Cheating Valets and Tricks of the Trade

French Valet and English Lackey by Thomas Rowlandson, cheating valets

French Valet and English Lackey by Thomas Rowlandson, Public Domain

One writer in the early 1830s believed that the moral character of household servants had declined. He claimed that servants had an unspoken rule whereby they could supplement their incomes indirectly from their employers and that household domestics took advantage of the situation. One way was by using various tricks to regularly gouge their employers.

One nineteenth century nobleman decried that “there is not such an animal in nature as an honest servant.” Among the servants who reportedly cheated and took tremendous advantage of their employers were valets. One person explained why: “The whimsicalities and extravagances of many masters in high life, together with the total absences of thoughtfulness in some young men of fortune, [throws] wide a door … for the exercise of the tricks and impositions of this species of servant.”

Valets, similar to a household steward, used a variety of tricks to enhance their income. One trick was to complain to those they patronized — tailors, bootmakers, milliners, laundresses, and so forth — about the exorbitant amounts they charged. At the same the valet would then get his master to pay as much as possible. This then allowed the valet to pocket the difference.

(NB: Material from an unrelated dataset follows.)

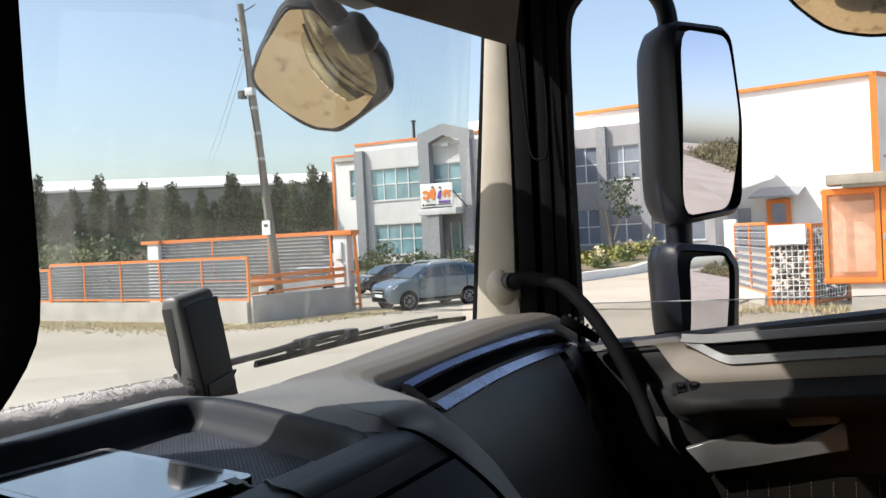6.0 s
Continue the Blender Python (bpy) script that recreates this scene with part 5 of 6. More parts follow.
gabion("stone_basket", (25.7, 2.92), (25.7, 1.80), 0.12, 2.32, "wire basket of white stones in an orange frame", True, 2)
gabion("stone_basket", (25.7, 1.78), (27.6, 0.9), 0.12, 2.30, "wire basket of white stones beside the cabinet", False, 3)
slat_fence("slat_fence", (25.75, 2.95), (29.6, 4.4), 0.30, 2.42, 2, 9, "orange framed slat fence beside the gate opening", "darkmesh")
bm = bmesh.new()
beam(bm, (25.9, 3.0, 0.1), (29.7, 4.45, 0.1), 0.2, 0.5)
tagged(part("fence_wall", bm, "concrete"), "low concrete base under the side fence", "wall", "", "structure")
gp2 = thing("gate_pillar", (29.8, 4.5, 0), "white rendered pillar at the gate opening", "pillar")
part("shaft", new_box(29.6, 30.0, 4.35, 4.75, 0, 2.6, 0.02), "whitewall", gp2)

# things beyond the cabinet
for k, (x, y, z) in enumerate(((17.7, -2.05, 3.25), (17.7, -2.42, 3.35), (17.7, -2.75, 3.45))):
    s = thing("steel_stake", (x, y, 0), "slim galvanised steel fence stake", "post", "fence stakes")
    part("stake", new_beam((x, y, 0), (x, y, z - 0.3), 0.06, 0.06), "metal", s)
bl = thing("blue_panel", (17.7, -2.45, 0), "upright blue painted steel panel", "panel")
part("panel", new_box(17.6, 17.75, -2.56, -2.32, 0.0, 2.62, 0.01), "blue", bl)
part("bracket", new_box(17.58, 17.7, -2.7, -2.1, 1.52, 1.58), "darkmetal", bl)
bl = thing("blue_panel", (17.4, -2.95, 0), "tall blue and silver sheet leaning by the stakes", "panel")
part("panel", new_box(17.4, 17.5, -3.1, -2.88, 0.0, 2.75, 0.01), "blue", bl)
for k in range(6):
    c = thing("plank", (18.2, -1.95 - 0.12 * k, 0), "weathered timber offcut leaning behind the pole", "plank", "timber offcuts")
    part("board", new_beam((18.2 + 0.1 * k, -1.9 - 0.13 * k, 0), (18.4, -1.95 - 0.10 * k, 1.5 + 0.12 * (k % 3)), 0.1, 0.04), "timber", c)
for k in range(6):
    c = thing("crate_stack", (40, -4.2 - 0.9 * (k % 3), 0), "stack of faded red plastic crates", "crates", "red crates")
    z0 = 2.0 * (k // 3)
    yy = -4.2 - 1.25 * (k % 3)
    part("crate_body", new_box(40, 41, yy - 0.58, yy + 0.58, z0, z0 + 1.95, 0.03), "redcrate", c)
    for j in range(4):
        part("rim", new_box(39.95, 40.0, yy - 0.6, yy + 0.6, z0 + 0.4 + 0.46 * j, z0 + 0.46 + 0.46 * j), "redcrate", c)


# ---- buildings ----
def window(parent, x, y0, y1, z0, z1, cols, rows_, mat="win", depth=0.18):
    """A window set back in a wall that faces -x."""
    ya, yb = min(y0, y1), max(y0, y1)
    w = part("window", new_box(x + depth, x + depth + 0.04, ya, yb, z0, z1), "gap", parent)
    for i in range(cols):
        for j in range(rows_):
            a, b = ya + (yb - ya) * i / cols, ya + (yb - ya) * (i + 1) / cols
            c, d = z0 + (z1 - z0) * j / rows_, z0 + (z1 - z0) * (j + 1) / rows_
            part("pane", new_box(x + depth - 0.03, x + depth - 0.01, a + 0.03, b - 0.03, c + 0.03, d - 0.03), mat, w)
    bm_ = bmesh.new()
    for i in range(cols + 1):
        a = ya + (yb - ya) * i / cols
        box(bm_, x + depth - 0.07, x + depth + 0.02, a - 0.04, a + 0.04, z0, z1)
    for j in range(rows_ + 1):
        c = z0 + (z1 - z0) * j / rows_
        box(bm_, x + depth - 0.065, x + depth + 0.02, ya, yb, c - 0.04, c + 0.04)
    part("window_frame", bm_, "alu", w)
    part("sill", new_box(x - 0.06, x + depth, ya - 0.05, yb + 0.05, z0 - 0.08, z0), "alu", w)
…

Another trick valets used was to convince those they patronized of their importance. They accomplished this by claiming that their masters were fanatical and impossible to please. They also claimed that because of their (the valet’s) influence, they were able to keep patronizing the less than perfect shop owner. Such claims resulted in the valet being granted discounts, concessions, or allowances that financially benefited the valet.

When valets worked for a master, who was careless about his wardrobe, valets used other tactics to get money. For instance, valets were known to “commit sad depredations on the wardrobe.” These depredations allowed valets to acquire articles that they could keep for themselves or they sometimes sold them. They accomplished this because they made friendships with wardrobe dealers who would purchase what they brought to sale.

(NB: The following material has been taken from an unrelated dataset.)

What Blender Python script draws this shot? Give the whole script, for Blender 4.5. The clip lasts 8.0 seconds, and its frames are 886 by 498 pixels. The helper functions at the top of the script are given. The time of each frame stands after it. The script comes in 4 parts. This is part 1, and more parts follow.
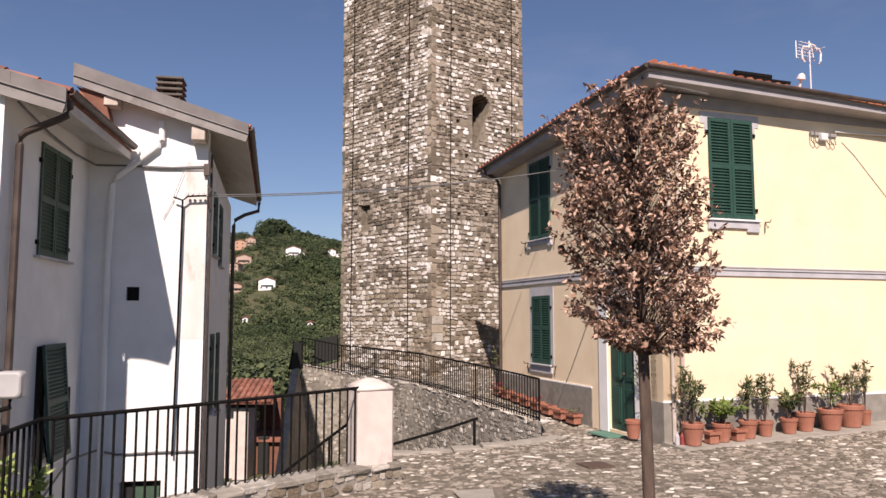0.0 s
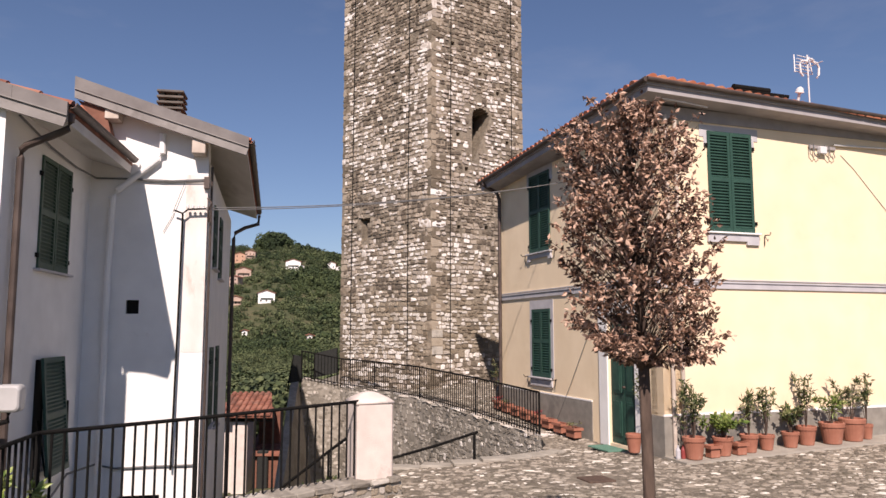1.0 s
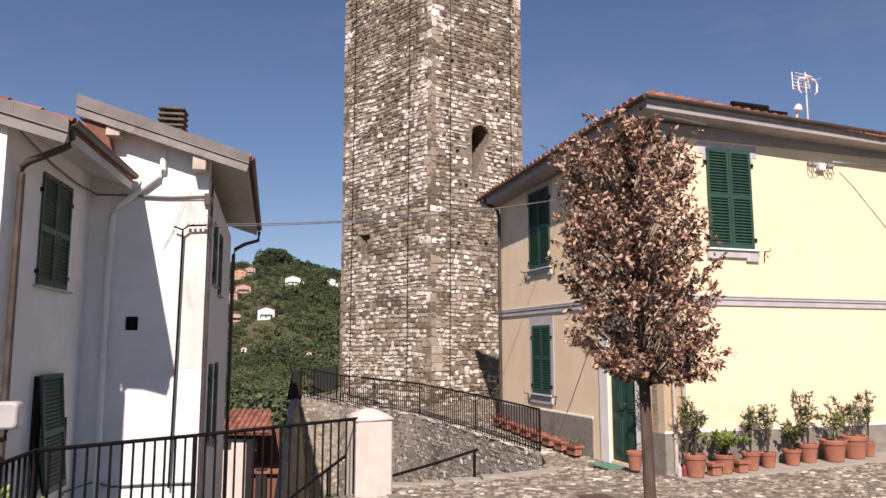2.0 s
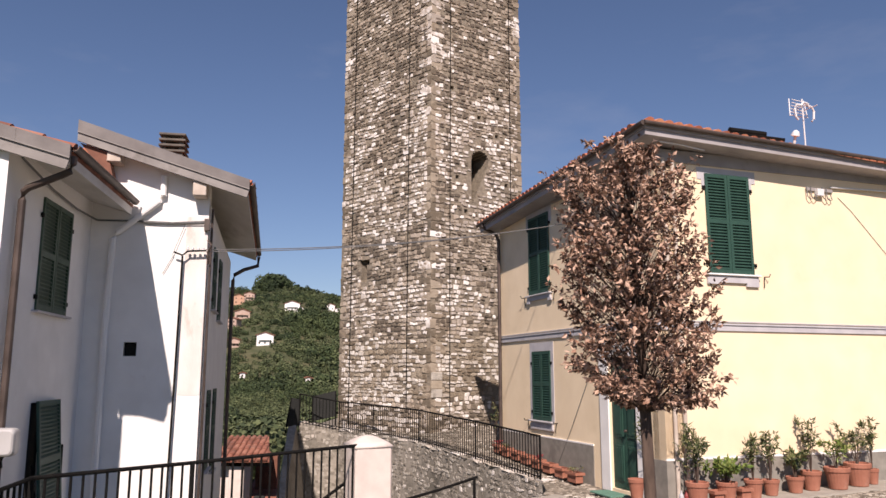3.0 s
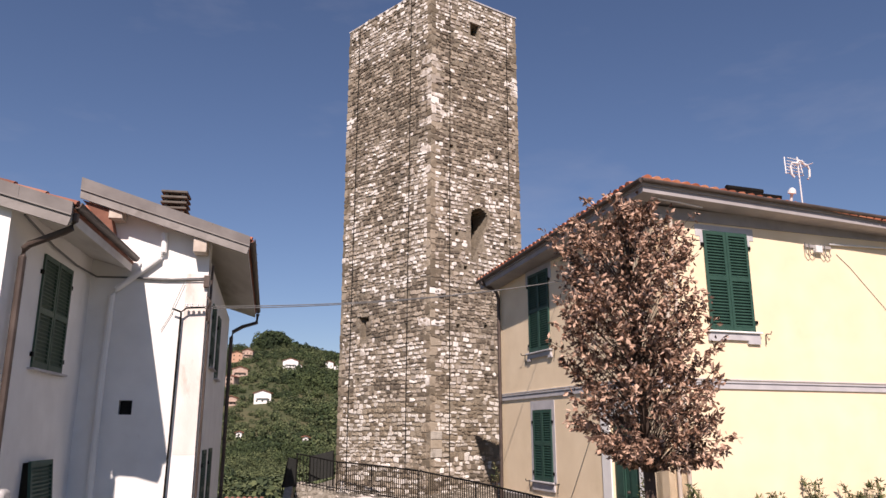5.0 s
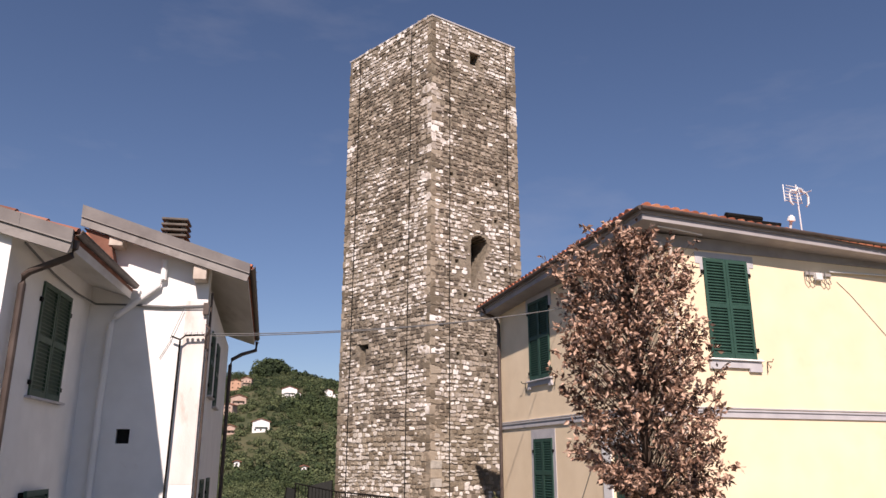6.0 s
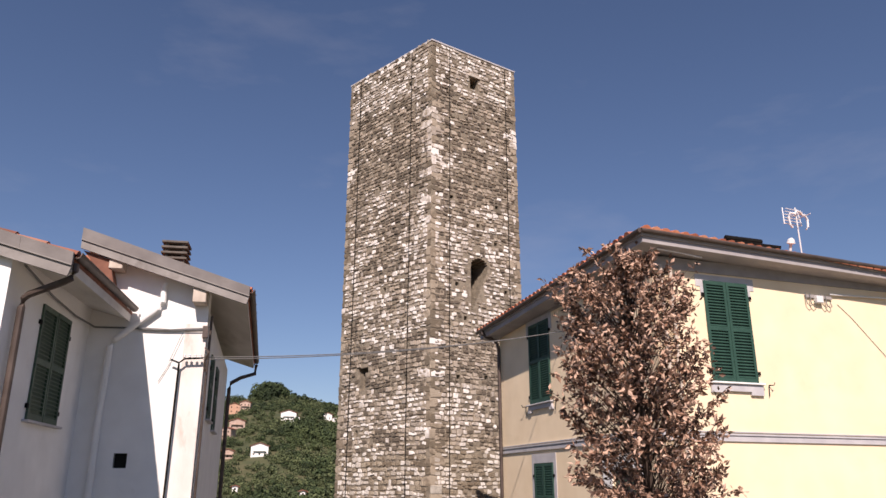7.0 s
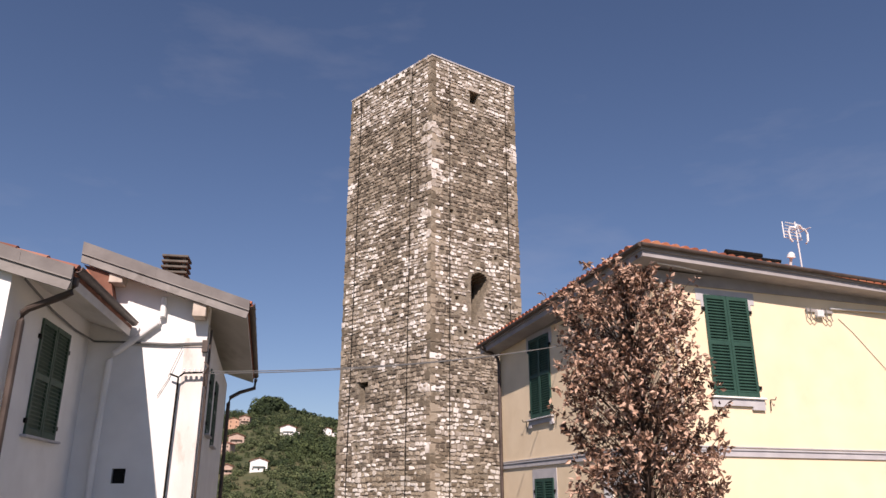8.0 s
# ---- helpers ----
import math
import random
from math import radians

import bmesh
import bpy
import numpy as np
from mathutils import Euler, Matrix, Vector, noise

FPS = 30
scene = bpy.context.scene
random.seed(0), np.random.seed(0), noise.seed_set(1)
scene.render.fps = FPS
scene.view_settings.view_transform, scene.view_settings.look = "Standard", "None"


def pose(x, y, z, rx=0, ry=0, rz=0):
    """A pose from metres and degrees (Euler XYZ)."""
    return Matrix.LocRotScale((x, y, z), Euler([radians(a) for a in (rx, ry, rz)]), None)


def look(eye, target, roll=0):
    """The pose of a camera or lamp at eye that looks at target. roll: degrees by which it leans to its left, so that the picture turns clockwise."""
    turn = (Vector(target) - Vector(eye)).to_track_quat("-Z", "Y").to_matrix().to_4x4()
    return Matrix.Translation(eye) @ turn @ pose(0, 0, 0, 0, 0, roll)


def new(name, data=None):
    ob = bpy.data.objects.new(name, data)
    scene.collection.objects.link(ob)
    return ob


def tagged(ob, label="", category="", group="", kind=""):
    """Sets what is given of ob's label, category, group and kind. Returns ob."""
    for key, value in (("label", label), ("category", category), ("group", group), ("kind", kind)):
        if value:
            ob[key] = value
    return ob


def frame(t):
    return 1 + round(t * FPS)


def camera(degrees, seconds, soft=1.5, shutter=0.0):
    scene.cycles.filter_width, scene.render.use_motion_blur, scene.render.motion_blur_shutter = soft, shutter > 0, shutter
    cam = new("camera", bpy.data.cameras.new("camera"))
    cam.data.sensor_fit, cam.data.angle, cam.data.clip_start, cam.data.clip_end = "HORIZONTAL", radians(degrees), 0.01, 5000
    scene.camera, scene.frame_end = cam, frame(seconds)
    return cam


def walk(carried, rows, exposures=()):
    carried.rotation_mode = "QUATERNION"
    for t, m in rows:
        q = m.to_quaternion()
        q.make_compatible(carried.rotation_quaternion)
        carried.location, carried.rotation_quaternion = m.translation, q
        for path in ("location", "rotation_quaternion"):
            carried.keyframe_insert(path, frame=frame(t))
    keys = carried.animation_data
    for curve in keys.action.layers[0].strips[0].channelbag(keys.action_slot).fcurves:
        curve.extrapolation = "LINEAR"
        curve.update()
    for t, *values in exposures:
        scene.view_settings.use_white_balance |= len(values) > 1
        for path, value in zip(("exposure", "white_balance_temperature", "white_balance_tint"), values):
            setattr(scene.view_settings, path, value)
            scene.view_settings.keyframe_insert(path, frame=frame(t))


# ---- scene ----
# camera: a tripod head that tilts up; seconds, pitch, yaw
EYE = 2.05
cam = camera(61.42, 8.0, soft=1.5)
ROWS = [
    (0, 5.30, 0.00),
    (0.5, 5.61, -0.01),
    (1, 6.30, -0.01),
    (1.5, 6.85, -0.01),
    (3, 9.51, -0.05),
    (3.5, 10.62, -0.05),
    (4, 11.78, -0.06),
    (4.5, 12.80, -0.07),
    (6, 15.96, -0.08),
    (6.5, 16.85, -0.08),
    (7, 17.71, -0.08),
    (7.5, 18.33, -0.07),
    (8, 18.79, -0.07),
]
walk(cam, [(t, pose(0, 0, EYE, 90 + pitch, 0, yaw)) for t, pitch, yaw in ROWS], [(0.0, 0.44, 7050, 24)])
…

There were also many other tricks valets used to acquire wardrobe items from their employers. These tricks included:

  • Hiding articles until they were forgotten and then appropriating them for their own use.
  • Mislaying shirts on purpose and declaring they were lost by the laundress.
  • Tearing down backs or pulling off strings from waistcoats to give them appearance of being old and in need of replacement.
  • Using pumice stones on trouser seams to make them appear shabby and old.
  • Burning small holes in the upper leather of footwear so that it would no longer be worn.
  • Scraping edges of collars or cuffs with knives so shirts appeared old when all that was needed was a new collar or wristband.
  • Misplacing pocket handkerchiefs, gloves, canes, umbrellas, and other accessories.

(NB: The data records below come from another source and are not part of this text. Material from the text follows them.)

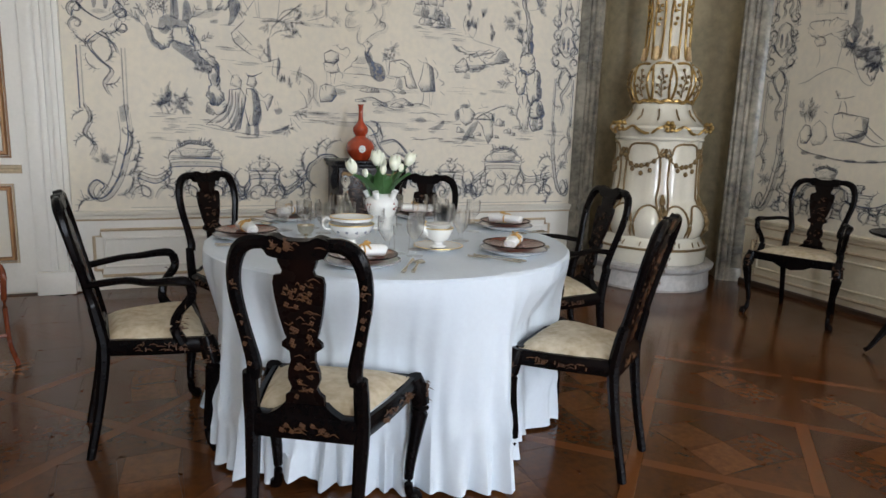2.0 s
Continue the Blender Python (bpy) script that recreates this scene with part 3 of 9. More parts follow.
for k in range(-4, 5):
    a = k * math.pi / 6
    # round lobes of the foot, framed by gilded straps
    stove_line("lobe_strap", P_DRUM, [(a - 0.22, 0.43), (a - 0.235, 0.55), (a - 0.16, 0.65), (a, 0.68), (a + 0.16, 0.65), (a + 0.235, 0.55), (a + 0.22, 0.43)], 0.009)
    for j in (-0.1, 0.1):
        stove_line("base_dash", [(0.466, 0.3), (0.445, 0.345), (0.41, 0.40), (0.405, 0.42)], [(a + j, 0.352), (a + j, 0.368), (a + j + 0.02, 0.388)], 0.005)
    stove_line("collar_dash", P_TOP, [(a, 1.35), (a + 0.02, 1.39), (a, 1.44)], 0.007)
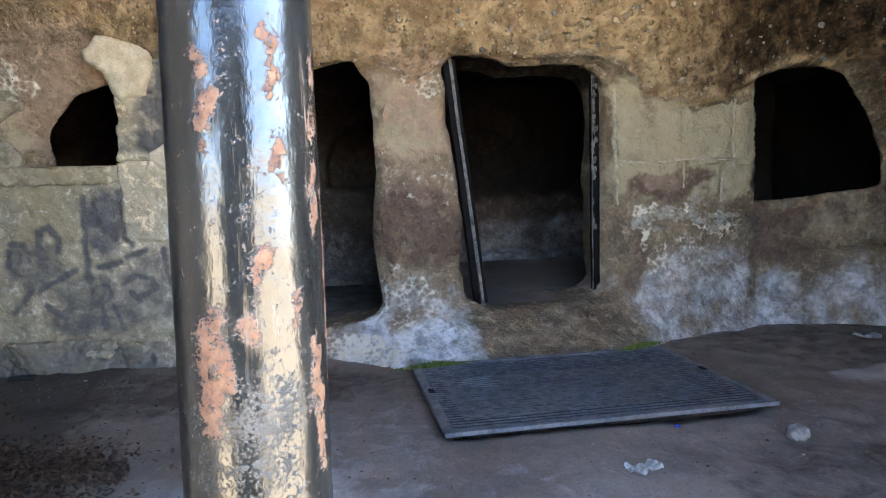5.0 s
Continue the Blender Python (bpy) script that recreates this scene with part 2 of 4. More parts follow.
BLUE = plain("blue plastic", (0.01, 0.03, 0.35), (0.02, 0.06, 0.5), 40, 0.35)
WEED = plain("dark damp leaves", (0.006, 0.006, 0.003), (0.04, 0.038, 0.015), 40, 0.7)
MOSS = plain("bright green moss", (0.05, 0.075, 0.015), (0.19, 0.24, 0.055), 60, 0.95)
GROUND = plain("dry sunlit earth", (0.38, 0.285, 0.17), (0.53, 0.42, 0.27), 0.8, 0.95, 0.0, 0.4, 0.03)


def leaf_material():
    n = Nodes("dry leaves")
    g = n.tree.nodes.new("ShaderNodeNewGeometry").outputs["Random Per Island"]
    col = n.mix(n.step(g, 0.1, 1.0), (0.02, 0.013, 0.009), (0.14, 0.085, 0.055))
    return n.finish(n.mix(n.step(n.noise(60), 0.4, 0.8), col, (0.07, 0.046, 0.03)), 0.75)


LEAF = leaf_material()
PLASTER = plain("cream plaster", (0.5, 0.43, 0.3), (0.74, 0.66, 0.5), 9, 0.9, 0.0, 0.5, 0.012, 0.2)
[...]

Depredation of clothing and other tricks were not the only methods valets used to benefit themselves. When traveling with their masters, they often had “an eye to the little pickings-up on the road.” Traveling allowed money to freely flow from their master’s hand to theirs and wherever possible they overcharged their master. Another trick was to empty the snuff-box by half each night, pour that half it into a container, and when the container was full return it to the tobacconist for a refund. Additionally, when a valet’s master became infatuated, it was particularly advantageous to the valet, as a lovesick master “recollect[ed] nothing” about what he had the valet buy for him in the way of flowers or gifts.

Another way that valets acquired money in an indirect fashion was by padding the laundry bill. This was a favorite of theirs because they regularly increased the bill by as much as 25 percent. It was estimated that through overcharges, a cunning valet could earn upwards of 1000l. annually. They accomplished this by determining what amount they thought could pass without notice by their fashionable master and then increased “charges about 2s. 6d. on every 10s., or more.” Such minor amounts often went unnoticed, and, in fact, one valet was so adept at padding the laundress’s bill it was declared that “in a short time, without any apparent means, [he became] … the proprietor of a first-rate and topping hotel.”

One person noted that the “whole life of a servant in great families is spent in chicanery, hypocrisy, and trickery.” Moreover, it was declared that the custom of paying valets or servants indirectly just further encouraged them to snatch whatever was in their reach as “the whole of their masters’ property they are taught to consider as flotson [sic], when it conveniently comes within their grasp.” The solution suggested was to confine valets to their duties and encourage them to be satisfied with their pay. “If this can be accomplished,” claimed one nineteenth century gentleman, “there is no reason why servants should not be as honest and moral a class as any other.”